Even Lady Russell, arguably the best off and freest character in the book, is out there threading the needle between staying close enough to her late bestie's family to see that her kids are okay and not getting so close that scandal might attach to her and Sir Walter not marrying.

It's a system where only the supremely lucky wind up genuinely happy in their situations and everybody else suffers to one degree or another, not because that's just how life goes, but because there's not an easily-available avenue in contemporary British life for addressing or repairing those mistakes. 

Anne's this intensely passive character whose internal life revolves around trying not to respond to her own emotions because she learned early and hard that the only one getting upset or hurt by slights or unfairness or outright cruelty directed toward her was, well, her.  And why?  Because there's literally no other avenue for her to take.  She can get a change of scenery in exchange for playing live-in nursemaid, or lady's companion, or third wheel, but eventually she does have to go home.  She's too sensible to jump into an inadvisable marriage just to get the fuck out of that situation, but she lets you see very clearly why women in her position did and all the additional things piled up on the scale besides "I like him and think he's hot and he's reasonably sure he can feed us both."

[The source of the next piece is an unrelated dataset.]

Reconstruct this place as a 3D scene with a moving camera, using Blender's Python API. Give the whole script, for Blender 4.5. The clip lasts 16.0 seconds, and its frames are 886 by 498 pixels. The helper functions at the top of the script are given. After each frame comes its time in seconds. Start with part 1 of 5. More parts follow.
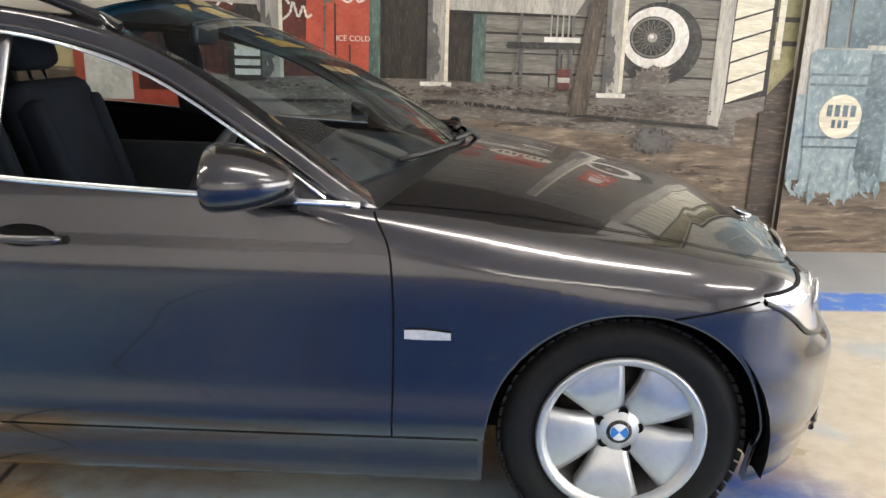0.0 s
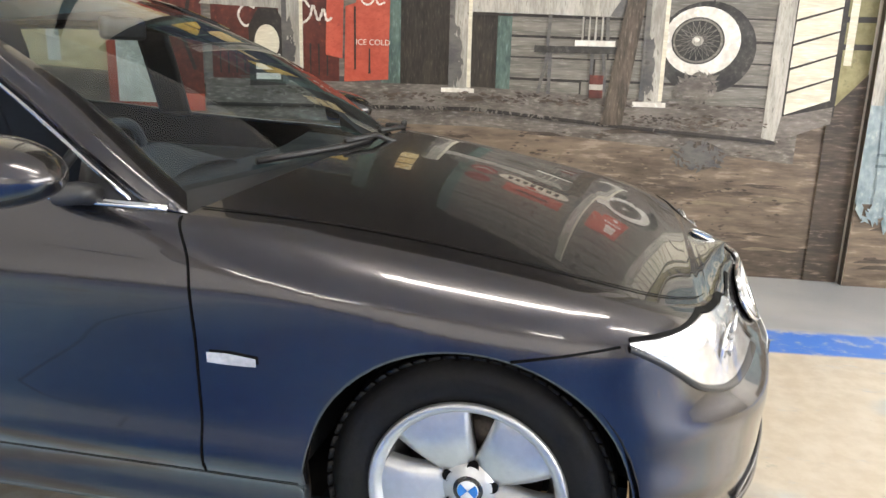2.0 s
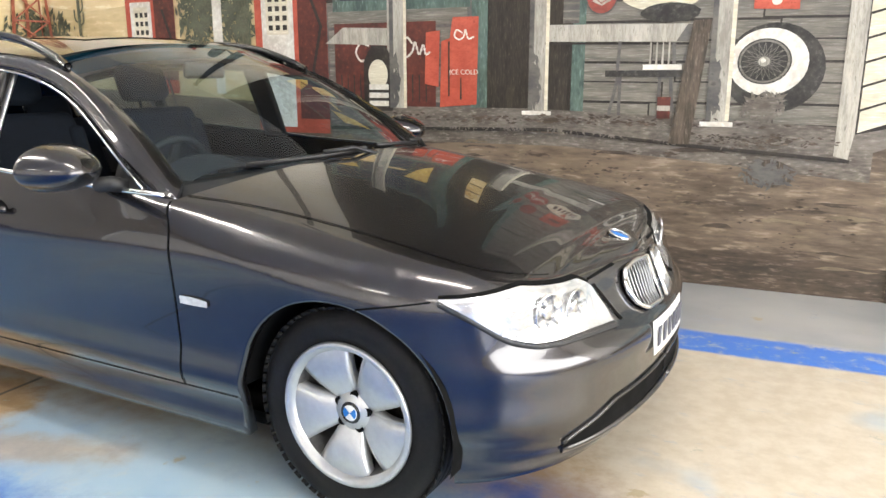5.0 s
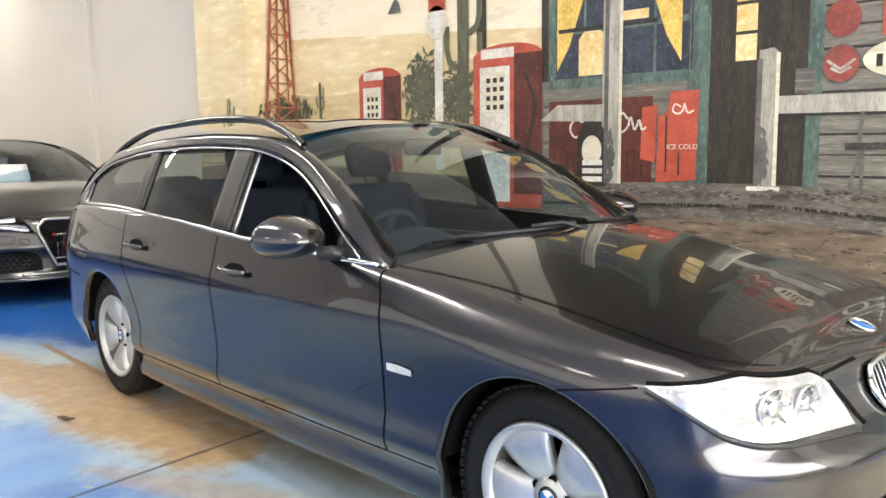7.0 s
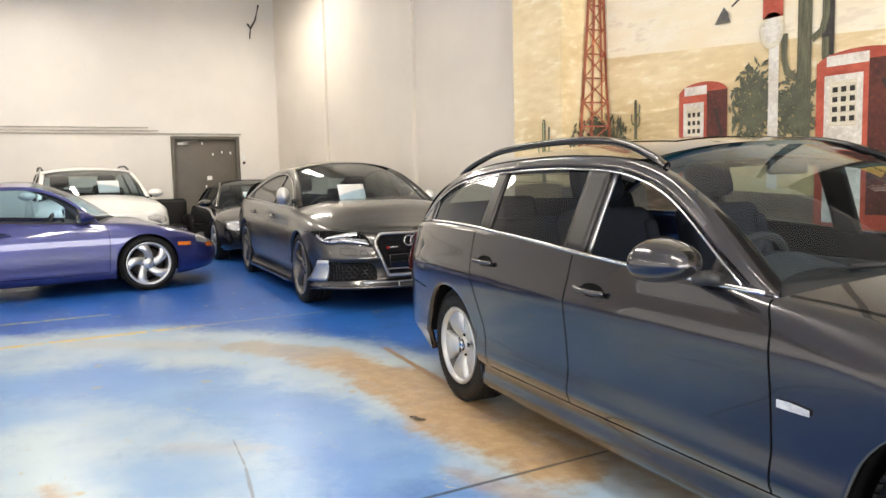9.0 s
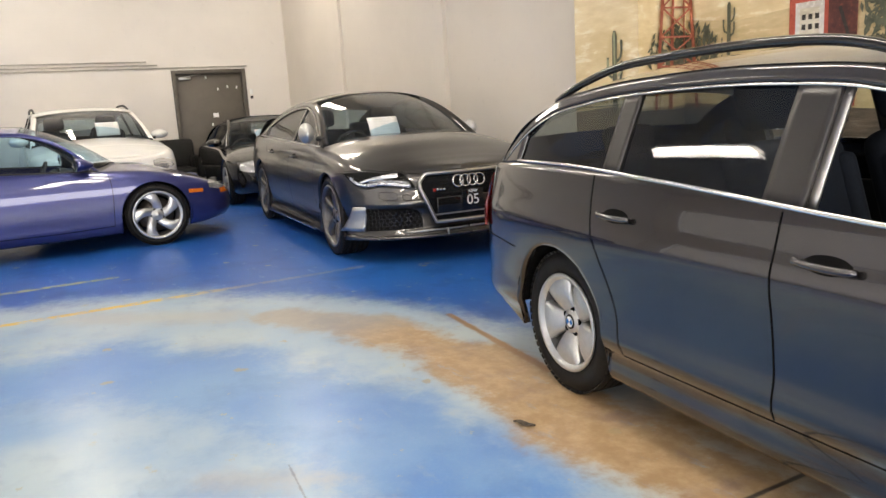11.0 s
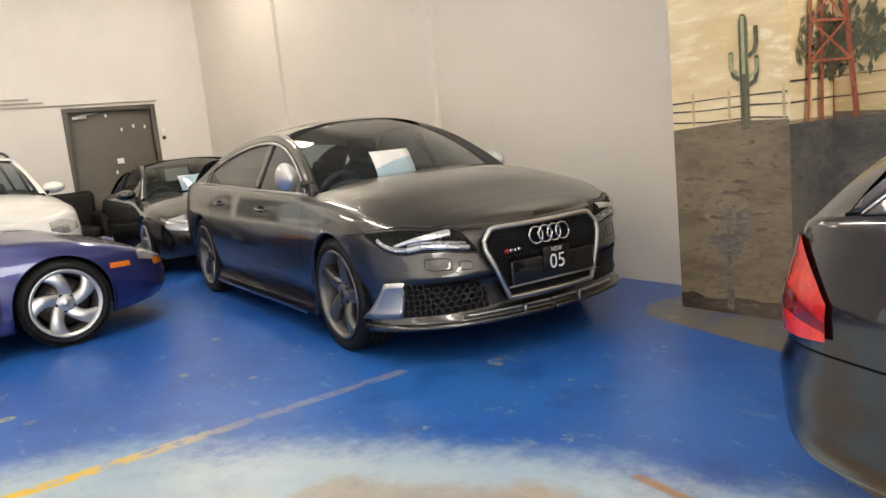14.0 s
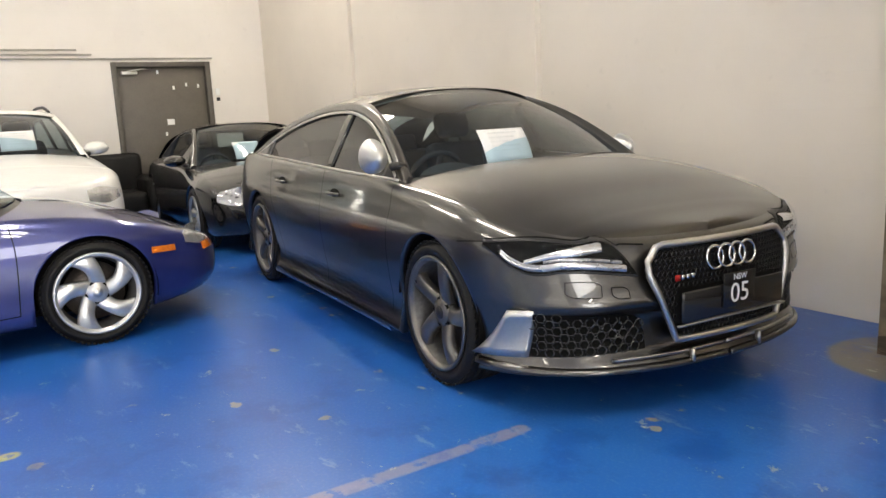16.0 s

So it's not one of my favorite books, as a novel.  It's not the most enjoyable read--it's frustrating, and it makes you rail against all the shit everybody's up against.  But I respect that that's what it's doing.  And it does it well.  I imagine given all the Annes who've read it over the years have been happy with her and Wentworth's reunion, and all the non-Annes who've read it have hopefully gone, "Shit, Anne really should have had more options, this whole situation sucked, maybe it's not fair to mock women for being cat-ladies or spinsters or picking their career over lackluster domestic options."